§ Supplied material:
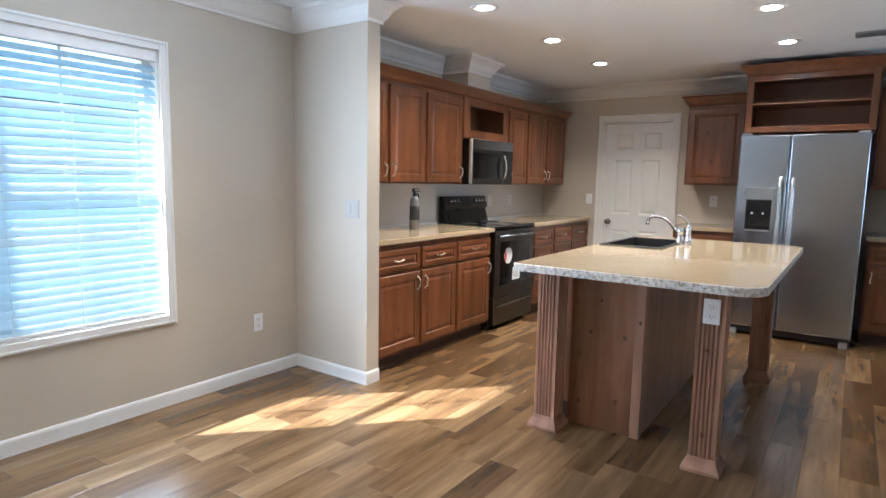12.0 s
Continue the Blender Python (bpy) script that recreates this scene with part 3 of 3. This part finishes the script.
counter("countertop", 0.004, 0.635, 0.117, 1.655, "beige speckled laminate countertop")
counter("countertop", 0.004, 0.635, 2.428, 3.88, "beige speckled laminate countertop")
structure("backsplash", boxes((0.0, 0.003, 0.116, 3.89, 0.925, 1.295)), SPLASH, "pale smooth backsplash board", "backsplash")
structure("backsplash_ledge", boxes((0.003, 0.018, 0.117, 1.655, 0.925, 0.945), (0.003, 0.018, 2.428, 3.88, 0.925, 0.945)), PLASTIC, "narrow white counter ledge", "ledge")

# back wall units
base_cabinet(pose(1.71, 3.30, 0), 0.555, "right", 0.59, label="stained maple base cabinet beside the refrigerator")
counter("countertop", 1.70, 2.268, 3.265, 3.893, "beige speckled laminate countertop")
wall_cabinet(pose(1.72, 3.575, 0), 0.535, 1.325, 2.105, None, 0.318)
base_cabinet(pose(3.275, 3.30, 0), 0.445, "left", 0.59, label="stained maple base cabinet beside the refrigerator")
counter("countertop", 3.262, 3.722, 3.265, 3.893, "beige speckled laminate countertop")
wall_cabinet(pose(3.268, 3.575, 0), 0.452, 1.31, 2.19, None, 0.318)
open_cabinet(pose(2.305, 3.12, 0), 0.94, 1.79, 2.275, 0.42, (2.03,), "stained maple open shelf cabinet above the refrigerator")
part_profile = [(-0.02, 2.275), (-0.02, 2.365), (0.055, 2.365), (0.058, 2.352), (0.045, 2.338), (0.028, 2.315), (0.018, 2.290), (0.004, 2.276)]
tagged(ob_of("cabinet_crown", sweep([(3.245, 3.88), (3.245, 3.10), (2.305, 3.10), (2.305, 3.88)][::-1], [(o, z) for o, z in part_profile]), CABX), "stained wood crown on the refrigerator cabinet", "moulding")
tagged(ob_of("cabinet_crown", sweep([(1.72, 3.89), (1.72, 3.555), (2.252, 3.555)], [(o, z - 0.17) for o, z in part_profile]), CABX), "stained wood crown on the small wall cabinet", "moulding")


# ---- appliances ----
def microwave():
    c = thing("microwave", "stainless over-the-range microwave with black glass door", "microwave", FX(0.400, 1.607))
    w, z0, z1 = 0.757, 1.293, 1.692
    soft(part("body", boxes((0, w, 0.03, 0.385, z0, z1)), BLACK, c), 0.003)
    soft(part("vent_strip", boxes((0, w, 0, 0.03, z1 - 0.085, z1)), STEEL, c), 0.004)
    d = soft(part("door", boxes((0, w * 0.76, 0, 0.03, z0, z1 - 0.088)), DARKSTEEL, c), 0.004)
    # steel edge with the window's glint put into its brighter colour
    soft(part("edge_trim", boxes((-0.002, 0.026, -0.006, 0.02, z0 + 0.003, z1 - 0.003)), BRIGHTSTEEL, c, "steel door edge, brightened as if catching window light"), 0.008, 3)
    part("window", boxes((0.045, w * 0.76 - 0.07, -0.003, 0.001, z0 + 0.05, z1 - 0.12)), BLACKGLASS, d, "black glass window")
    soft(part("control_panel", boxes((w * 0.76 + 0.003, w, 0, 0.03, z0, z1 - 0.088)), BLACKGLASS, c), 0.003)
    pts = [(w * 0.76 - 0.03, -0.005 - 0.045 * math.sin(math.pi * i / 10) ** 0.6, z0 + 0.03 + 0.25 * i / 10) for i in range(11)]
    part("handle", tube(pts, 0.010, 12), CHROME, d, "curved chrome handle", True)
    return c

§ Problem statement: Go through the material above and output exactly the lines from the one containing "Continue the Blender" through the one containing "3.555)], [(o, z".

§ Result:
Continue the Blender Python (bpy) script that recreates this scene with part 3 of 3. This part finishes the script.
counter("countertop", 0.004, 0.635, 0.117, 1.655, "beige speckled laminate countertop")
counter("countertop", 0.004, 0.635, 2.428, 3.88, "beige speckled laminate countertop")
structure("backsplash", boxes((0.0, 0.003, 0.116, 3.89, 0.925, 1.295)), SPLASH, "pale smooth backsplash board", "backsplash")
structure("backsplash_ledge", boxes((0.003, 0.018, 0.117, 1.655, 0.925, 0.945), (0.003, 0.018, 2.428, 3.88, 0.925, 0.945)), PLASTIC, "narrow white counter ledge", "ledge")

# back wall units
base_cabinet(pose(1.71, 3.30, 0), 0.555, "right", 0.59, label="stained maple base cabinet beside the refrigerator")
counter("countertop", 1.70, 2.268, 3.265, 3.893, "beige speckled laminate countertop")
wall_cabinet(pose(1.72, 3.575, 0), 0.535, 1.325, 2.105, None, 0.318)
base_cabinet(pose(3.275, 3.30, 0), 0.445, "left", 0.59, label="stained maple base cabinet beside the refrigerator")
counter("countertop", 3.262, 3.722, 3.265, 3.893, "beige speckled laminate countertop")
wall_cabinet(pose(3.268, 3.575, 0), 0.452, 1.31, 2.19, None, 0.318)
open_cabinet(pose(2.305, 3.12, 0), 0.94, 1.79, 2.275, 0.42, (2.03,), "stained maple open shelf cabinet above the refrigerator")
part_profile = [(-0.02, 2.275), (-0.02, 2.365), (0.055, 2.365), (0.058, 2.352), (0.045, 2.338), (0.028, 2.315), (0.018, 2.290), (0.004, 2.276)]
tagged(ob_of("cabinet_crown", sweep([(3.245, 3.88), (3.245, 3.10), (2.305, 3.10), (2.305, 3.88)][::-1], [(o, z) for o, z in part_profile]), CABX), "stained wood crown on the refrigerator cabinet", "moulding")
tagged(ob_of("cabinet_crown", sweep([(1.72, 3.89), (1.72, 3.555), (2.252, 3.555)], [(o, z - 0.17) for o, z in part_profile]), CABX), "stained wood crown on the small wall cabinet", "moulding")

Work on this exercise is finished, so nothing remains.